Zudem treten wir für einen generell besseren Fluglärmschutz insbesondere bei der Festlegung und Änderung von Flugrouten sowie eine bessere Bürger- und Öffentlichkeitsbeteiligung ein. Da dieser Reformbedarf nach wie vor besteht, bleiben ergänzende gesetzliche Regelungen auch in Zukunft weiter im Blickfeld der Landesregierung.

Meine Damen und Herren, auch ein Flughafen braucht Akzeptanz. Diese wird durch den Einstieg in das Geschäft mit Billigfluglinien eher gefährdet als gestärkt. Wir sind uns auch in Rheinland-Pfalz der enormen Bedeutung des Flughafens Frankfurt für eine Region sehr bewusst. Wir sind froh, ein internationales Drehkreuz von dieser Bedeutung in unserer Nähe zu haben.
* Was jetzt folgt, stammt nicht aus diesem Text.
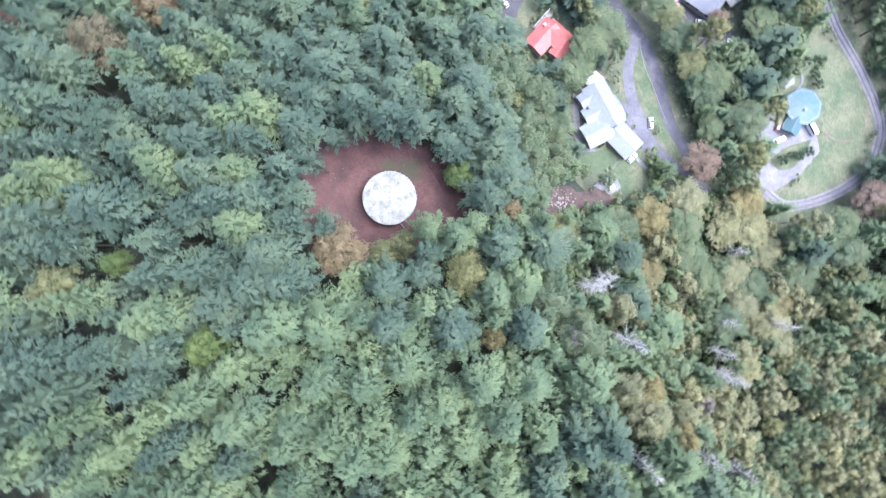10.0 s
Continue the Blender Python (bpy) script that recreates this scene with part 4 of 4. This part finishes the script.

Es ist keine Frage, dass wir davon wirtschaftlich erheblich profitieren. Wir sind froh darüber, dass es den Flughafen gibt.

Das ist aber kein Freibrief für eine immer größere Belastung unserer Bürgerinnen und Bürger. Der Flughafen darf seine Profite nicht auf Kosten der Gesundheit und der Lebensqualität der Menschen einer Region machen.

Die rheinland-pfälzische Landesregierung sieht deshalb den Einstieg des Frankfurter Flughafens in das Geschäft mit Billigfluglinien sehr kritisch. Die Grenzen des Wachstums des Flughafens sind die Grenze der Belastbarkeit der Anwohnerinnen und Anwohner. Diese ist erreicht. Sie muss beachtet werden.

Ich danke Ihnen für die Aufmerksamkeit.

(Beifall bei FDP, SPD und BÜNDNIS 90/DIE GRÜNEN)

Bevor ich dem nächsten Redner das Wort erteile, möchte ich Gäste im rheinland-pfälzischen Landtag begrüßen, und zwar Mitglieder des SPD-Kreisverbandes Altenkirchen. Herzlich willkommen!